Hughes wanted to get back into school and had a few different universities in mind. But her love of the track eventually brought her to Metro, along with the “great” behavioral science program.

“It was either with my best friend at Metro or my other best friend at the University of Phoenix,” Hughes said about her final choices of colleges. “And I thought it would be cool to go to school and run track again. I want to be a counselor and work with adolescents, especially with at-risk youth.”

But at that time, Metro only had a cross country team, which consisted of runners in long-distance events. Hughes was a sprinter, but decided to contact Metro’s cross country assistant coach, Sean Nesbitt, anyway.

“He told me that they didn’t have a track team but let’s meet in a few months,” Hughes said. “So they contacted me and I met with (head coach Peter Julian), and he told me it was a great time because they decided on developing a track team and that they had a couple other people inquiring about it, so it was perfect timing for me.”

Perhaps Julian and the rest of the athletic department knew the gem they had in Hughes and developed the team just for her. It at least accelerated the talks into forming one. Although she was interested in joining the newly formed track team, she was nervous about being away from the sport for so long. Hughes wasn’t sure how she would perform.

“I told the coach I just wanted to maybe train,” Hughes said. “Kind of a health goal of mine, to just get back into shape. But once I started training, coach told me I was running in (the 60-, 100- and 200-meter dashes). It was just something he put me into, and I thought if he had faith in me, then I should have faith in myself.”

“She’s a really heavy hitter when it comes to her sprints,” Metro head coach Peter Julian said. “She is a positive team leader, does well academically, and is just the best runner in the conference.”

When she isn’t lining up on the blocks or stretching for an upcoming event, Hughes is cheering on her teammates or readily giving senior advice, even though she is only a sophomore. With so many freshmen on the team, and athletes coming from all over the Metro sport spectrum to help out the track team, Hughes is a leader for the team.

“It’s cool that we have her on the team,” said Anthony Luna, a long-distance runner and teammate of Hughes. “She boosts the team up, gives congratulations, and she is a really good sport and a really good team player.”

Hughes knows the importance of teammates and sportsmanship to succeed, especially for the first-year track program at Metro, and it doesn’t matter to her whether you’re a sprinter or a cross country runner.

“I want us all to do well as a team,” Hughes said. “So if we can help each other out or if someone knows more than another person, we should always help each other because we are a team. We are also representing our school.”

And represent the school she has, holding the top Rocky Mountain Athletic Conference time in the 100-meter dash (12.09 seconds) and ranking second in the 200-meter dash (25.97 seconds).
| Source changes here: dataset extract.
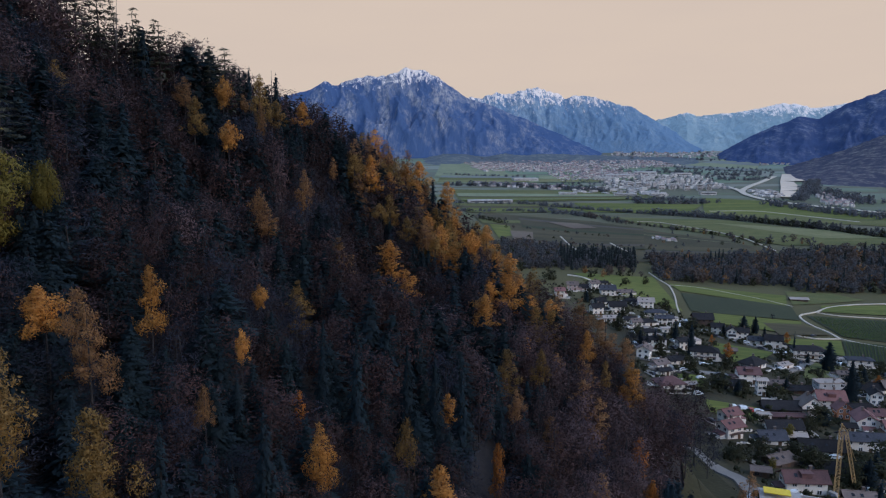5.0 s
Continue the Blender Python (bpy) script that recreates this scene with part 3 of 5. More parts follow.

Hughes won the RMAC Track Athlete of the Week March 28 for her performance at the Ron Upton Invitational where she beat out top runners from the University of Wyoming and University of Colorado-Colorado Springs in the 200.

Hughes is ready to wear Metro’s blue and white colors May 6-8 for the RMAC Tournament and put her abilities against the top runners in the conference.

One in particular is Adams State’s Drew Houston, who has bested Hughes in a few competitions this year. At the RMAC Indoor Championships Feb. 24, Houston squeezed out close wins over Hughes in the 60 and 200.

"I’m so excited about the RMAC (Championships) because there’s some people I want to put my skills up against and see if I can actually get her this time,” Hughes said suggestively about her fiercest competitor in Houston.

While Hughes is only in her second year at Metro, and still working on getting back into top physical condition, there is plenty of optimism in the newly formed track program for years to come.